There is more plot and narrative in Lorna's Silence than we normally get from Belgian filmmakers Jean-Pierre and Luc Dardenne - more story and characters to keep track of than there were in Rosetta, The Child, The Son or The Promise. But the quiet tension and growing desperation of its heroine, Lorna (Arta Dobroshi), will feel familiar to fans of the brothers' films.
An Albanian immigrant living in Belgium, Lorna is in the process of attaining her citizenship status after marrying a drug addict, Claudy (Jeremie Renier), in a pre-planned arrangement. Lorna and Claudy are like roommates who don't necessarily like each other: When she fetches him something from the grocery store on her way home from her job at a dry cleaner, he has to pay her for it on the spot.

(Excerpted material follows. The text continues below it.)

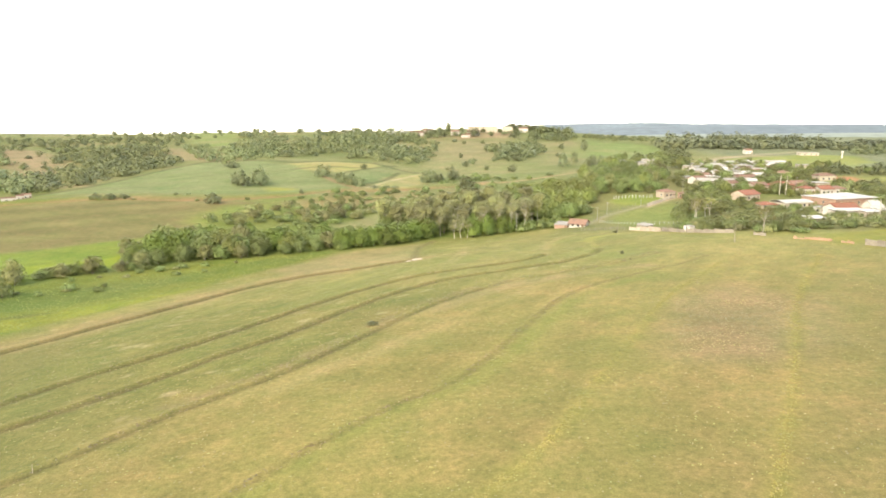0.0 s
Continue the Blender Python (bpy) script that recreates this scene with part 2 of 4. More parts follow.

Except that Claudy has gotten serious about kicking his heroin habit, and he increasingly leans on the reluctant and exasperated Lorna for help. Gradually, we discover that Lorna plans to open a snack bar with her real lover, Sokol (Alban Ukaj), and she has agreed to a complicated scheme with a local hustler (Fabrizio Rongione) to remarry a Russian mobster, a plan that will get her the cash to kick-start her dream business, and her life along with it.
But in time-honored Dardennes tradition, fate and conscience have a way of messing with best-laid plans. Along with its more complex structure, Lorna's Silence also features several other departures for the Dardennes. Their near-documentary realism (which has been infinitely mimicked by other filmmakers but rarely with the same skill) is tempered by writerly touches, including a major plot shift that takes place off-screen and an unannounced jump forward in time, that jolt you out of the movie just as it reaches its most engrossing, heart-rending point.
The mid-film story turn is necessary for the second half of Lorna's Silence to play out as the Dardennes intend, but it's a miscalculation - the first time in their careers when the brothers don't recognize the engine that is really driving their picture. And the movie's gradual drift, in its closing scenes, into territory tentatively bordering on surrealism simply doesn't gel with what has preceded.
Still, even a not-entirely-satisfying work from the Dardennes offers plenty of pleasures, including their eloquent, often silent expression of empathy for their protagonists (this may be the first movie I've seen in which someone has to go to a morgue to identify the body of a loved one and the camera doesn't go in with them, opting to give them space and privacy).
Lorna's Silence also contains a long sequence, culminating with an unusually realistic and passionate sex scene, that is as good at depicting the vagaries of the human heart, and our innate capability for forgiveness toward those who have earned it, as anything in the Dardennes' canon. Lorna's Silence doesn't work, but it's a beautiful misfire.